Three sisters, the daughters of a prominent French Jewish family, all painted as children by Pierre-Auguste Renoir. In the turbulent years from the Belle Epoque to World War II, one would marry an English aristocrat and escape; one would become a collaborator with the Nazis; one would die in Auschwitz. This is the hidden history of the lives behind Renoir’s beguiling portraits.
Feels like watching the unfolding of a horror film, albeit a very pretty one ... Proves immensely rewarding ... Ostler transforms history’s grand sweep into intimate profile. She has compiled a mountain of research among archives and interviews. You get the sense Ostler could walk into a party between the years 1871 and 1939 and tell you not only who’s who, but who’s sleeping with whom.

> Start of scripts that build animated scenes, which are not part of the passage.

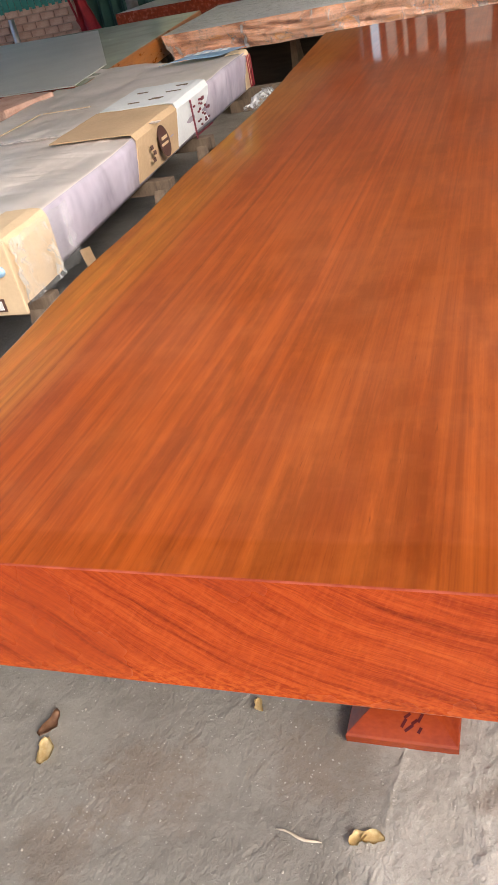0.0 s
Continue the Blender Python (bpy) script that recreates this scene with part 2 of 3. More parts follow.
    n.to(n.scaled(uv, (4.2, 3.0, 1)), vor.inputs["Vector"])
    vor.inputs["Scale"].default_value = 1.0
    colour = n.mix(n.ramp(vor.outputs["Distance"], [(0.010, 0.9), (0.018, 0.0)]), colour, (0.06, 0.010, 0.006))
    # pale sheen painted in, thicker in a few matt spots and absent from a strip along the sawn end
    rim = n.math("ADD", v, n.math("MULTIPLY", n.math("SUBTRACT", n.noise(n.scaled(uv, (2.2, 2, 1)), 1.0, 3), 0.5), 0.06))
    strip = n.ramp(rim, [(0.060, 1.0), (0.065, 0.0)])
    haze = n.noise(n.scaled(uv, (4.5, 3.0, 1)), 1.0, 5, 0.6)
    sheen_and_spots = n.ramp(haze, [(0.34, 0.02), (0.70, 0.17)])
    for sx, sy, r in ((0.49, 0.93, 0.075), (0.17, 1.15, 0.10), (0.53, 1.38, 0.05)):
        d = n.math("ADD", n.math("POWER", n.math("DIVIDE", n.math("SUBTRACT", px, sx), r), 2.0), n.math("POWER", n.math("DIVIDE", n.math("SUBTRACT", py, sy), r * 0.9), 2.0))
        sheen_and_spots = n.math("ADD", sheen_and_spots, n.math("MULTIPLY", n.math("MULTIPLY", n.math("EXPONENT", n.math("MULTIPLY", d, -1.0)), 0.30), haze))
    # painted sheen grows away from the near end, as a reflection would
    sheen_and_spots = n.math("MULTIPLY", sheen_and_spots, n.ramp(v, [(0.05, 0.15), (0.45, 1.0)]))
    sheen_and_spots = n.math("MULTIPLY", sheen_and_spots, n.math("SUBTRACT", 1.0, strip))
    colour = n.mix(sheen_and_spots, colour, (0.67, 0.275, 0.16))
    colour = n.mix(n.math("MULTIPLY", strip, n.ramp(pos, [(at(0.30), 0.4), (at(0.50), 1.0)])), colour, (0.84, 0.79, 0.5), "MULTIPLY")
    # the dimmer far end is shaded in the wood colour here
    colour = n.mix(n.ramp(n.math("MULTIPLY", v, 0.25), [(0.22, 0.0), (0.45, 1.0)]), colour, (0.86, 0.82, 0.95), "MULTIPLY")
    n.b.inputs["IOR"].default_value = 1.5
    # gain that rises across the slab from left to right
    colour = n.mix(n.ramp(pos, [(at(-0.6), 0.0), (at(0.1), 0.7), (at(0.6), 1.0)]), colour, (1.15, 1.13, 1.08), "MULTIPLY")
    n.b.inputs["Coat Weight"].default_value = 0.85
    n.b.inputs["Coat Roughness"].default_value = 0.05
    return n.done(colour, n.ramp(haze, [(0.3, 0.29), (0.7, 0.38)]))


def end_grain():
    """Sawn and lacquered end of the slab: growth rings open upwards, with short ripples near the lower arris."""
    n = Nodes("lacquered_end_grain", 0.25, spec=0.14)
    p = n.coords()
    sep = n.add("SeparateXYZ")
    n.to(p, sep.inputs[0])
    x, z = sep.outputs[0], sep.outputs[2]
    dx, dz = n.math("SUBTRACT", x, 0.27), n.math("SUBTRACT", z, 1.5)
    # the rings rise more steeply towards the striped side
    dx = n.math("ADD", dx, n.math("MULTIPLY", n.math("MAXIMUM", dx, 0.0), 0.6))
    r = n.math("SQRT", n.math("ADD", n.math("MULTIPLY", dx, dx), n.math("MULTIPLY", dz, dz)))
    warp = n.noise(n.scaled(p, (3, 3, 6)), 1.0, 3)
    r = n.math("ADD", r, n.math("MULTIPLY", warp, 0.045))
    angle = n.math("ARCTAN2", dx, n.math("MULTIPLY", dz, -1.0))
    comb = n.add("CombineXYZ")
    n.to(r, comb.inputs[0]), n.to(angle, comb.inputs[1])
    c = comb.outputs[0]
    rings = n.noise(n.scaled(c, (60, 2.0, 1)), 1.0, 5, 0.65)
    fibres = n.noise(n.scaled(c, (420, 16, 1)), 1.0, 3, 0.6)
    cloud = n.noise(p, 4.0, 4)
    colour = n.ramp(rings, [(0.30, (0.20, 0.026, 0.007)), (0.44, (0.30, 0.041, 0.010)), (0.58, (0.35, 0.054, 0.012)), (0.7, (0.40, 0.070, 0.015))])
    colour = n.mix(n.ramp(fibres, [(0.36, 0.32), (0.50, 0.0)]), colour, (0.10, 0.012, 0.005))
    colour = n.mix(n.ramp(fibres, [(0.54, 0.0), (0.7, 0.3)]), colour, (0.52, 0.105, 0.022))
    wave = n.noise(n.scaled(c, (34, 190, 1)), 1.0, 3, 0.6, 0.4)
    colour = n.mix(n.ramp(wave, [(0.34, 0.13), (0.50, 0.0)]), colour, (0.13, 0.016, 0.006))
    colour = n.mix(n.ramp(wave, [(0.54, 0.0), (0.68, 0.13)]), colour, (0.55, 0.115, 0.028))
    colour = n.mix(n.math("MULTIPLY", n.ramp(rings, [(0.38, 0.75), (0.47, 0.0)]), n.ramp(x, [(0.3, 0.25), (0.75, 1.0)])), colour, (0.12, 0.014, 0.005))
    colour = n.mix(n.math("MULTIPLY", n.ramp(rings, [(0.54, 0.0), (0.64, 0.45)]), n.ramp(x, [(0.4, 0.0), (0.8, 1.0)])), colour, (0.60, 0.13, 0.03))
    colour = n.mix(n.ramp(cloud, [(0.42, 0.0), (0.7, 0.4)]), colour, (0.22, 0.026, 0.008))
    # shade on the right half of the end is put into the colour
    colour = n.mix(n.ramp(x, [(0.0, 0.0), (0.7, 1.0)]), colour, (0.74, 0.62, 0.58), "MULTIPLY")
    ripple = n.noise(n.scaled(p, (110, 1, 190), (0, 32, 0)), 1.0, 3)
    low = n.ramp(n.math("ADD", z, n.math("MULTIPLY", warp, 0.05)), [(0.622, 1.0), (0.665, 0.0)])
    colour = n.mix(n.math("MULTIPLY", n.math("MAXIMUM", low, 0.18), n.ramp(ripple, [(0.42, 0.0), (0.62, 0.5)])), colour, (0.56, 0.12, 0.02))
    n.bump(wave, 0.06, 0.002)
    n.bump(fibres, 0.08, 0.002)
    return n.done(colour, n.ramp(cloud, [(0.3, 0.18), (0.7, 0.34)]))


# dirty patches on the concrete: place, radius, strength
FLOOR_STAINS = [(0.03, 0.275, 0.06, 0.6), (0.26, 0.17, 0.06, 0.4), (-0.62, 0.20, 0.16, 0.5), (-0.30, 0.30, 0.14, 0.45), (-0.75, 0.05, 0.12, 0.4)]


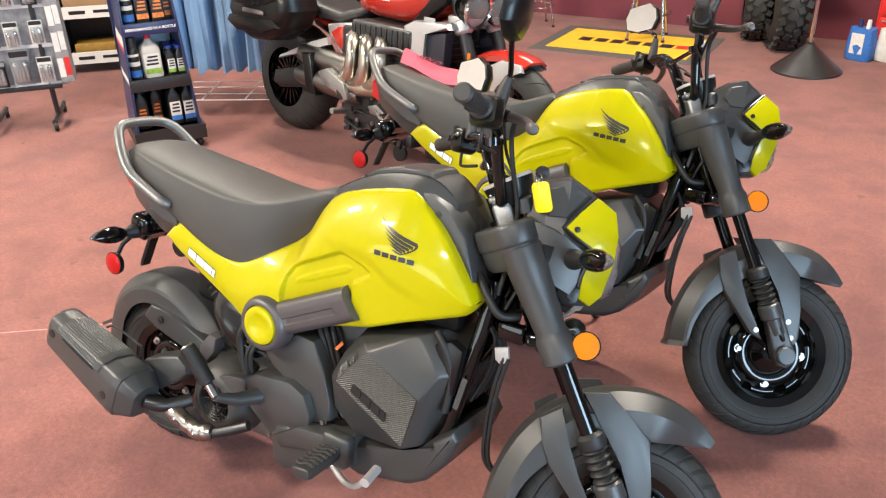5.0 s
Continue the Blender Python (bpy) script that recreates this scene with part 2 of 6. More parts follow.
def floor_sheet():
    bm = box(nb(), HX0 - 0.2, HX + 0.2, HY0 - 0.2, HY1 + 0.2, -0.12, 0)
    return tagged(part("floor", bm, CARPET, smooth=False), "worn maroon short-pile carpet floor", "floor", kind="structure")


floor_sheet()
# out of view; its dark colour holds down the light bounced onto the bikes
wall("ceiling", HX0 - 0.2, HX + 0.2, HY0 - 0.2, HY1 + 0.2, HH, HH + 0.15, CEILING, "unseen ceiling board, darkened to limit bounced light", "ceiling")
wall("wall_north", HX0, HX, HY1, HY1 + 0.2, 0, HH, WALL_MAROON, "dark maroon painted showroom wall")
# unseen south wall, its opening added for the fill light
wall("wall_south_sill", HX0, HX, HY0 - 0.2, HY0, 0, 0.6, WALL_WHITE, "plain grey wall under an unseen window opening")
wall("wall_south_head", HX0, HX, HY0 - 0.2, HY0, 2.9, HH, WALL_WHITE, "plain grey wall over an unseen window opening")
wall("wall_south_pier", HX0, -4.55, HY0 - 0.2, HY0, 0.6, 2.9, WALL_WHITE, "plain grey wall beside an unseen window opening")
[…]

In this thrilling book Catherine Ostler follows the story of the three Cahen d’Anvers sisters as they twinkle and twirl in belle époque Paris ... Paints a glittering picture of cake shops and cotillions, trips to the dressmaker and dancing till dawn, yachting on the Côte d’Azur and attending the races in Deauville ... Much more than an engrossing family saga about lucky people brought low ... Essential reading for our times, a terrible warning about how racial hatred can lie dormant for decades before reappearing with a vengeance in times of political and financial chill.
A narrative that moves between intimacy and the wider sweep of history ... What gives the book its particular resonance is the tension between what is seen and what is hidden ... In the end, The Renoir Girls is less about a painting than about what lies beyond its frame: the passage of time, the shifting of identities, the sudden and often catastrophic turns of history. It is a reminder that even the most serene images can contain within them the seeds of their own undoing.